• SUPPLIED MATERIAL
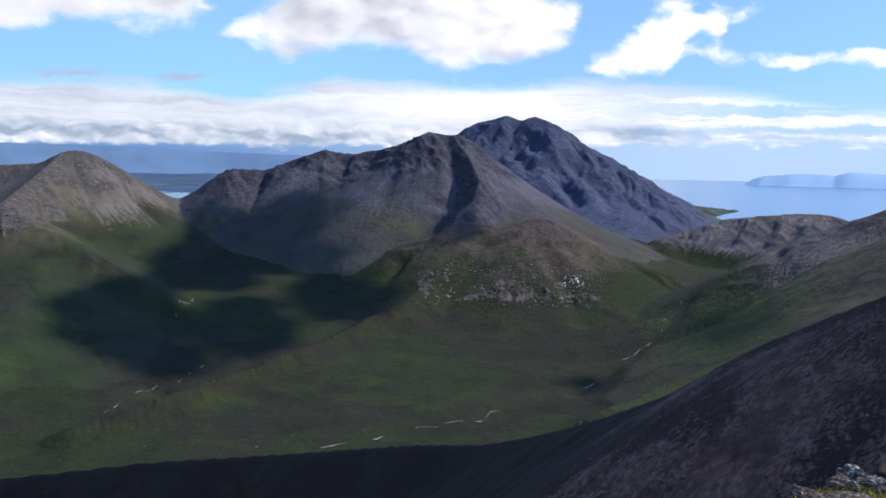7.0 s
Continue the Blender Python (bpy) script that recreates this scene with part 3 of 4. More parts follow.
STREAMS = [
    ([(5.3, -6.49), (5.2, -7.04), (5.8, -8.05), (6.4, -8.76), (6.7, -9.48), (6.5, -10.37), (5.4, -11.1), (4.7, -11.34), (4.6, -11.93), (4.0, -12.82), (3.1, -13.44), (2.4, -14.76), (1.3, -15.6)], 0.58, 0.44),
    ([(3.6, -9.7), (4.1, -10.5), (4.7, -11.34)], 0.29, 0.68),
    ([(1.3, -15.7), (3.4, -15.27), (6.0, -15.04), (10, -14.7), (13.9, -14.1), (16.0, -13.52), (17.7, -12.8), (19.3, -12.24)], 0.40, 0.62),
    ([(19.3, -12.24), (20.8, -11.5), (22.0, -10.94), (22.4, -10.6)], 0.40, 0.68),
    ([(20.0, -8.5), (20.1, -8.28), (20.5, -7.8), (21.1, -7.55)], 0.58, 0.37),
    ([(47.0, -7.33), (46.2, -8.4), (44.8, -9.8), (43.3, -10.92), (42.8, -11.54), (41.5, -12.3)], 0.43, 0.57),
    ([(42.9, -13.0), (40.0, -13.3), (37.0, -13.59), (36.3, -13.97), (31.4, -14.78), (27.7, -15.45)], 0.43, 0.67),
    ([(31.95, -5.7), (31.5, -6.3), (30.9, -6.75)], 0.50, 0.62),
]
GULLIES = [
    [(-11.13, -6.95), (-10.39, -8.11), (-10.49, -9.3), (-11.28, -10.2), (-11.53, -11.4), (-11.07, -12.5)],
    [(-4.52, -7.3), (-4.02, -9.1), (-3.66, -10.3)], [(-8.06, -7.14), (-6.9, -9.4), (-6.6, -10.9)], [(-13.3, -7.9), (-13.1, -8.7)], [(-12.8, -8.5), (-12.4, -9.7)],
    [(-17.2, -7.6), (-17.9, -8.9)], [(-15.0, -7.6), (-15.4, -9.0)],
]

RAVINES = [
    # lines of sight along the bed, width, depth
    ([(34.5, 0.5), (34.9, -0.6), (34.9, -1.6), (34.3, -2.5)], 5, 3),
    ([(34.0, -3.4), (33.4, -4.6), (32.2, -5.3), (31.2, -6.2)], 5, 3),
    ([(32.2, 0.3), (31.5, -0.9), (31.0, -2.2)], 4, 1.6),
    ([(29.0, -0.4), (28.6, -1.8), (28.0, -3.4)], 5, 1.4),
    ([(24.7, -1.2), (24.4, -2.0), (23.8, -2.8)], 4, 3),
    ([(38.6, 1.6), (39.4, 0.2), (40.4, -1.0), (41.2, -2.2)], 6, 6),
    ([(37.8, 1.7), (37.9, 0.6), (38.6, -0.4)], 5, 6),
    ([(40.6, 0.2), (41.8, -1.0), (43.0, -2.4)], 6, 6),
    ([(39.4, -4.6), (41.0, -6.8), (41.6, -8.6)], 5, 2),
    ([(17.8, -1.6), (18.6, -2.8), (19.4, -3.6)], 5, 4),
    ([(51.3, -3.2), (50.8, -4.0), (50.2, -4.8)], 4, 4), ([(52.4, -3.0), (52.0, -3.9), (51.4, -4.7)], 4, 4), ([(49.6, -3.4), (49.0, -4.2)], 3, 3),
]
for sights, width, deep in RAVINES:
    CUTS.append((meet(sights, farthest=800.0), width, deep))
for sights, width, broken in STREAMS:
    CUTS.append((meet(sights), 4.0, 2.2))
for sights in GULLIES:
    CUTS.append((meet(sights), 2.0, 0.9))

# ---------------------------------------------------------------- the land, cut into hills

# bare rock and scree from the crest of a hill down to its foot, in five steps
BARE = {
    "scree_hill": (0.8, 0.78, 0.66, 0.34, 0.02), "peaked_mountain": (0.85, 0.85, 0.65, 0.2, 0.0), "long_ridge": (0.85, 0.82, 0.62, 0.24, 0.02),
    "crag_knoll": (0.62, 0.42, 0.12, 0.02, 0.0), "dark_mountain": (0.95, 0.95, 0.95, 0.85, 0.7), "rocky_hill": (0.6, 0.7, 0.7, 0.4, 0.0),
    "green_hill": (0.45, 0.32, 0.14, 0.0, 0.0), "rocky_spur": (0.9, 0.7, 0.4, 0.1, 0.0), "near_slope": (0.56, 0.57, 0.6, 0.62, 0.62), "green_bank": (0.05, 0.05, 0.05, 0.05, 0.05), "far_hill": (0.7, 0.65, 0.5, 0.2, 0.0),
    "far_dome": (0.7, 0.7, 0.5, 0.2, 0.0), "headland": (0.3, 0.25, 0.2, 0.1, 0.0), "ground": (0.0, 0.0, 0.0, 0.0, 0.0), "moor": (0.0, 0.0, 0.0, 0.0, 0.0),
    "mainland": (0.5, 0.5, 0.5, 0.5, 0.5), "island": (0.5, 0.5, 0.5, 0.5, 0.5), "summit": (0.05, 0.05, 0.05, 0.05, 0.05),
}
LABELS = {
    "scree_hill": ("rounded hill of pale granite scree with grassy foot", "hill"),
    "peaked_mountain": ("peaked brown mountain with scree flanks and green skirts", "mountain"),
    "long_ridge": ("long grey-brown mountain ridge with gullies under cloud shadow", "mountain"),
    "crag_knoll": ("green knoll with a belt of broken pale crags", "hill"),
    "dark_mountain": ("high dark gabbro mountain with a jagged crest, blued for haze", "mountain"),
    "rocky_hill": ("low rounded rocky hill beside the pass", "hill"),
    "green_hill": ("grassy hill sloping down into the glen", "hill"),
    "rocky_spur": ("rocky brown spur with a dark crest above the pass", "hill"),
    "near_slope": ("dark shaded scree slope falling from the near ridge", "slope"),
    "green_bank": ("steep grassy bank falling away below the summit", "slope"),
    "far_hill": ("distant conical hill, blue-grey for haze", "hill"),
    "far_dome": ("distant brown-grey domed hill", "hill"),
    "headland": ("low green headland running out into the sea", "headland"),
    "ground": ("green moor and grassy glen floor", "ground"),
    "moor": ("lowland moor with scattered fields, blued for haze", "ground"),
    "mainland": ("mainland mountains along the horizon, coloured blue for haze", "mountains"),
    "island": ("island far out at sea, coloured pale blue for haze", "island"),
    "summit": ("grassy summit dropping away steeply", "slope"),
}


# spurs, by the bearings of their ends; the first three carry more turf than their hill
# the last two also imitate shade on scree_hill's front, sun on its dome
TURF_AND_SHADE = {(14.6, 9.4): 0.62, (12.2, 18.0): 0.45, (13.5, 5.0): 0.2, (-40, -8.6): 0.84, (-10.9, 6.6): 1.3}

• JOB
In the lines above, find each one with "that" and list it.

• WORKED SOLUTION
Continue the Blender Python (bpy) script that recreates this scene with part 3 of 4. More parts follow.